Abstract

Abstract— Tiled displays provide high resolution and large scale simultaneously. Projectors can project on any available surface. Thus, it is possible to create a large high‐resolution display by simply tiling multiple projectors on any available regular surface. The tremendous advancement in projection technology has made projectors portable and affordable. One can envision displays made of multiple such projectors that can be packed in one's car trunk, carried from one location to another, deployed at each location easily to create a seamless high‐resolution display, and, finally, dismantled in minutes to be taken to the next location — essentially a pack‐and‐go display. Several challenges must be overcome in order to realize such pack‐and‐go displays. These include allowing for imperfect uncalibrated devices, uneven non‐diffused display surfaces, and a layman user via complete automation in deployment that requires no user invention. We described the advances we have made in addressing these challenges for the most common case of planar display surfaces.
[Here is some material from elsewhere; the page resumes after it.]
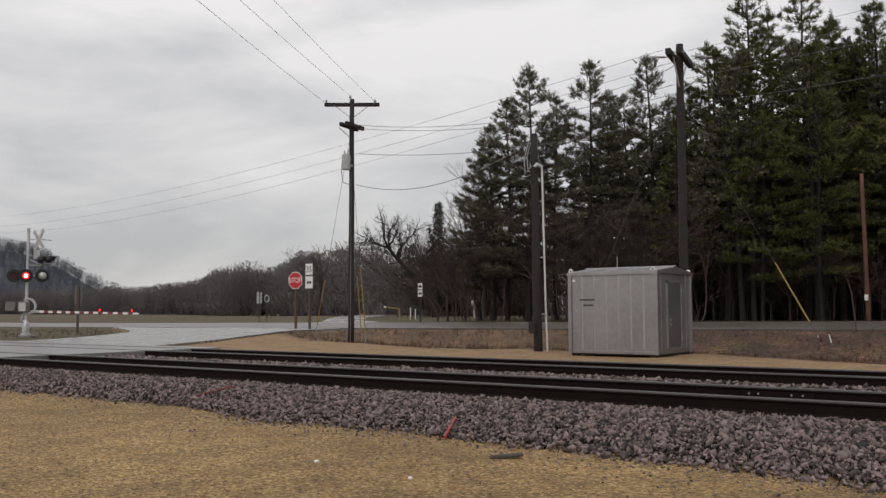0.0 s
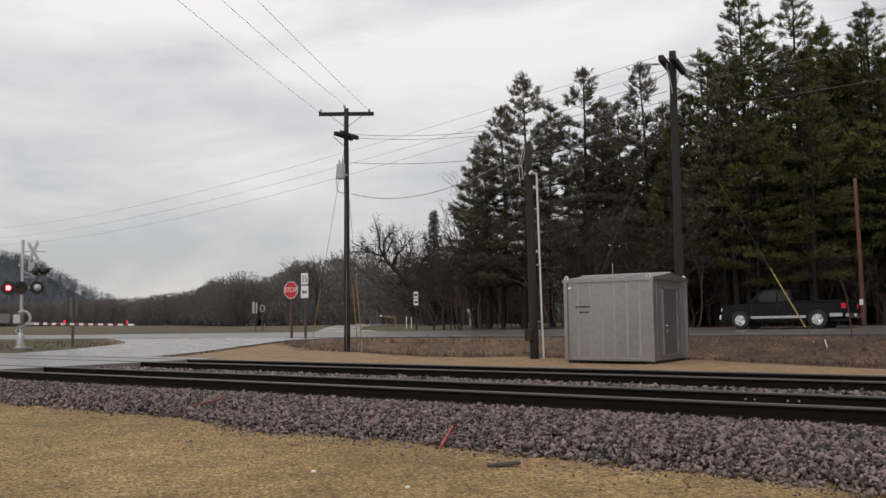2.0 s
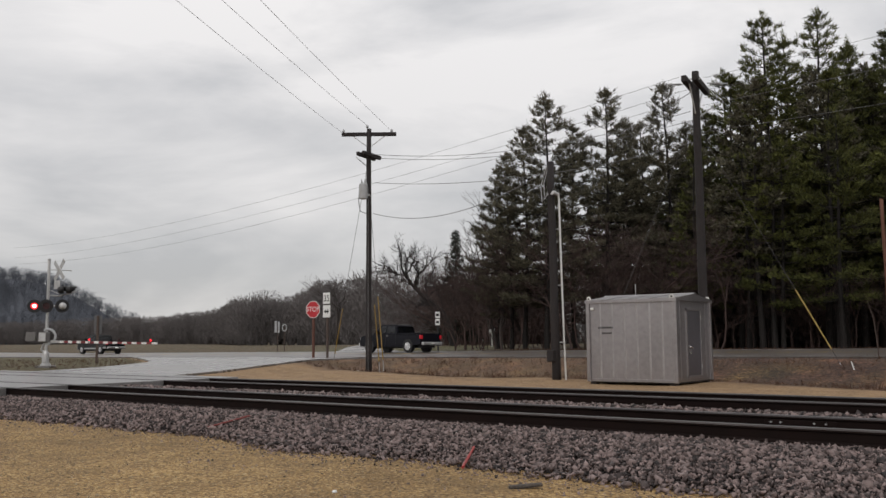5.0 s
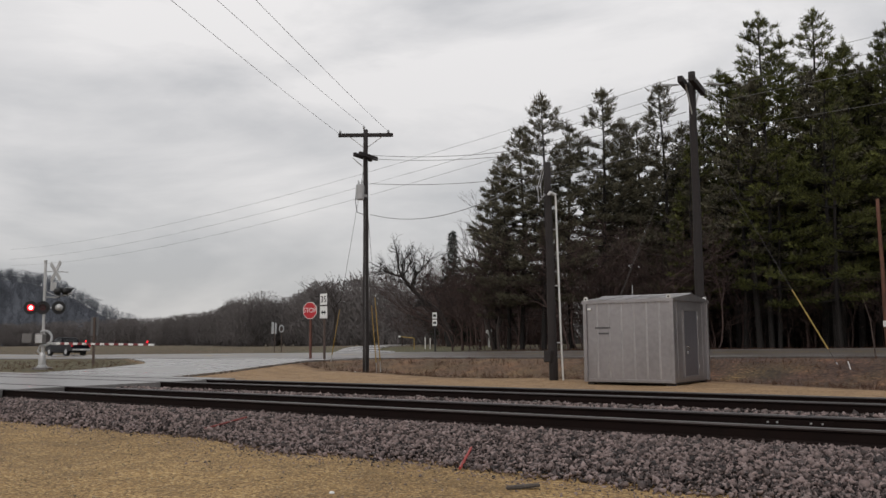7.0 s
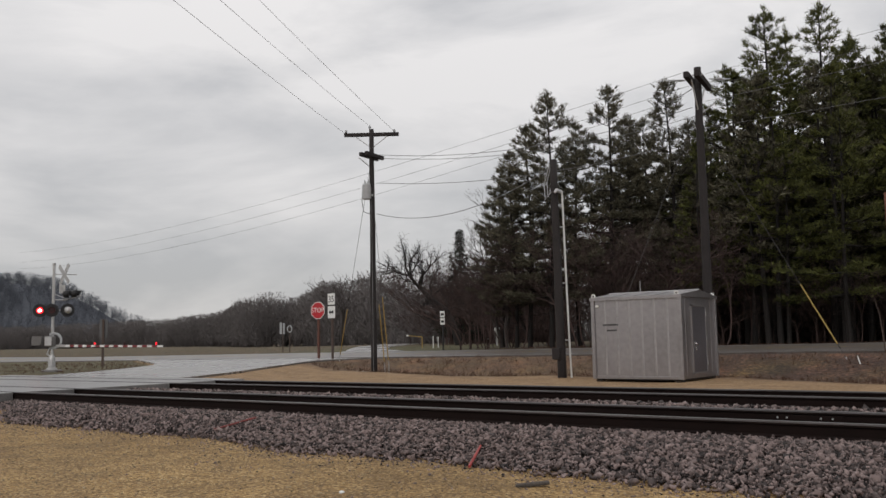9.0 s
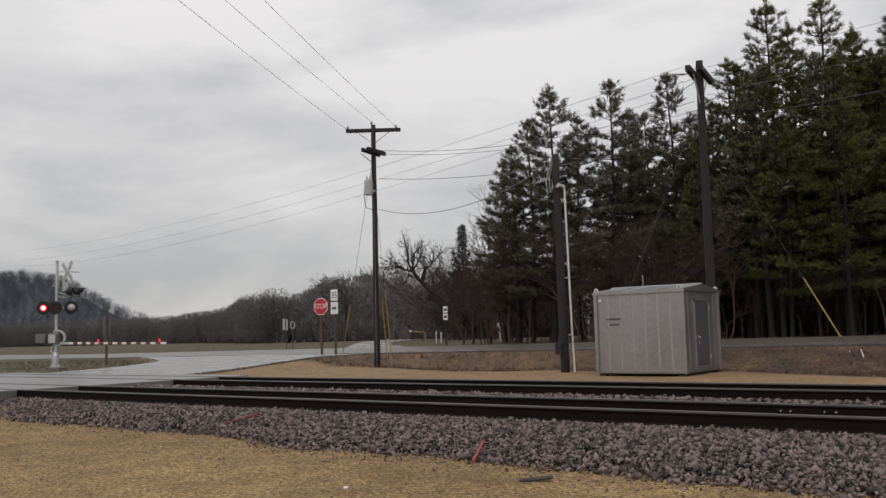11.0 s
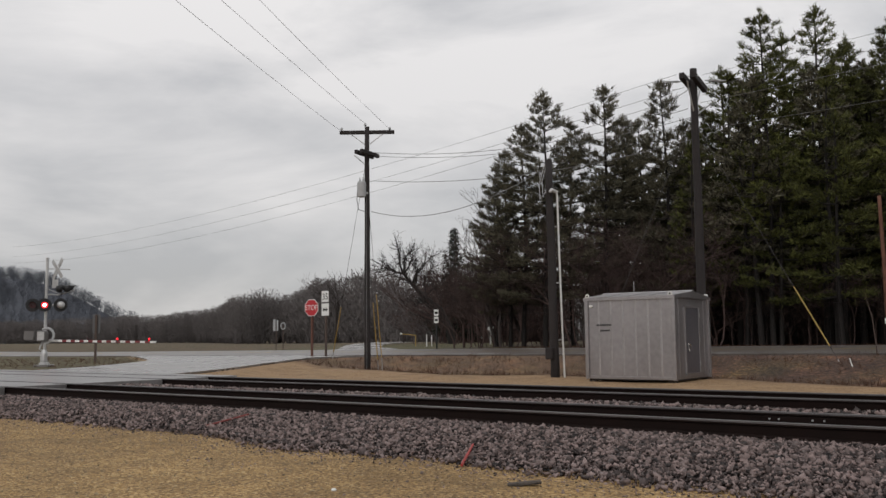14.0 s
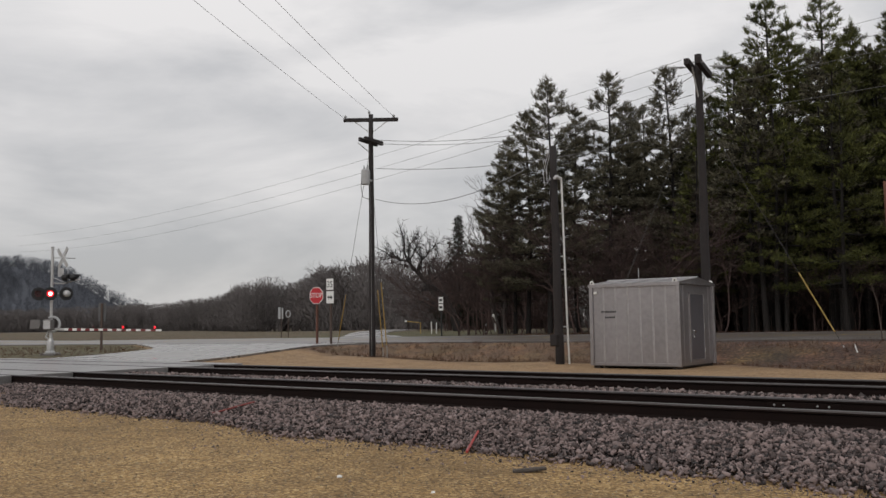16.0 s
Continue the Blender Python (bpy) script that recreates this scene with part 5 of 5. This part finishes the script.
def build_litter():
    a = Vector((-6.18, 8.62, on_bed(-6.18, 8.62) + 0.03))
    b = Vector((-6.52, 9.34, on_bed(-6.52, 9.34) + 0.04))
    single("marker_rod", tube([a, a.lerp(b, .5), b], [.018, .017, .015], 8), M_PINK, "faded red plastic rod lying on the ballast", "rod")
    a, b = Vector((-11.9, 9.55, on_bed(-11.9, 9.55) + .03)), Vector((-11.35, 9.95, on_bed(-11.35, 9.95) + .05))
    single("marker_rod", tube([a, a.lerp(b, .5), b], .016, 8), M_RODRUST, "rusty red rod half sunk in ballast", "rod")
    bm = box(-.17, .17, -.04, .04, 0, .03, .008)
    bmesh.ops.subdivide_edges(bm, edges=bm.edges[:], cuts=2)
    for v in bm.verts:
        v.co += Vector((0, 0, .012)) * math.sin(v.co.x * 9) + Vector((0, noise.noise(v.co * 9) * .02, 0))
    single("plank", bm, M_PLANK, "short weathered grey plank lying on gravel", "plank", pose(-4.92, 7.95, ground_z(-4.92, 7.95) + .01, 0, 0, 40))
    for x, y, s in ((-6.35, 6.67, .028), (-5.08, 6.55, .022), (-27.6, 30.5, .05), (-20.35, 28.0, .05)):
        bm = bmesh.new()
        bmesh.ops.create_icosphere(bm, subdivisions=2, radius=s)
        for v in bm.verts:
            v.co *= 1 + .35 * noise.noise(v.co * 25)
            v.co.z *= .55
        single("pale_stone", bm, M_WHITE, "pale stone lying on the ground", "stone", pose(x, y, ground_z(x, y) + s * .3), group="pale stones")


build_litter()


# ---- what moves ----
def truck_pose(x):
    """The truck on its lane, nose towards -x, standing on the road."""
    y = highway_y(x, 42.6)
    slope = math.degrees(math.atan(0.0075)) if -85 < x < 30 else 0
    return pose(x, y, road_z(x, y) + 0.008, 0.9, slope, 180 - math.degrees(math.atan(0.09)))


def drive(truck, wheels, x0, speed):
    walk(truck, [(k * 0.5, truck_pose(x0 - speed * k * 0.5)) for k in range(33)])
    times = [k / 15 for k in range(241)]
    for w, x, sy in wheels:
        walk(w, [(t, pose(x * TRUCK_SCALE, sy * .84 * TRUCK_SCALE, .385 * TRUCK_SCALE, 0, (66 if sy < 0 else -66) * ((t * 15) % 60), 0 if sy < 0 else 180)) for t in times])


def flash(shutter, lit_spans, shut=pose(0, -.05, 0), away=pose(0, 0.012, 0)):
    """The added shutter stands behind the lens while the lamp is lit, and before it to show the lamp off."""
    rows = []
    rows.append((0.0, away if lit_spans[0][0] <= 0 else shut))
    for a, b in lit_spans:
        if a > 0:
            rows += [(a - .034, shut), (a, away)]
        if b < 16:
            rows += [(b - .034, away), (b, shut)]
    if rows[-1][0] < 16:
        rows.append((16.0, rows[-1][1]))
    walk(shutter, rows)


def motions():
    drive(truck_a, wheels_a, 33.03, 21.15)
    drive(truck_b, wheels_b, 74.75, 21.9)
    outer = [(0.095 + 0.956 * k, min(16.0, 0.585 + 0.956 * k)) for k in range(17)]
    inner = [(0.0, 0.095)] + [(0.585 + 0.956 * k, min(16.0, 1.051 + 0.956 * k)) for k in range(17) if 0.585 + 0.956 * k < 16]
    flash(LAMPS[0], outer)
    flash(LAMPS[1], inner)
    flash(GATE_LAMPS[0], inner, pose(0, 0, .1), pose(0, 0, -.03))
    flash(GATE_LAMPS[1], outer, pose(0, 0, .1), pose(0, 0, -.03))


motions()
First, we present a technique to allow imperfect projectors. Next, we present a technique to allow a photometrically uncalibrated camera. Finally, we present a novel distributed architecture that renders critical display capabilities such as self‐calibration, scalability, and reconfigurability without any user intervention. These advances are important milestones towards the development of easy‐to‐use multi‐projector displays that can be deployed anywhere and by anyone.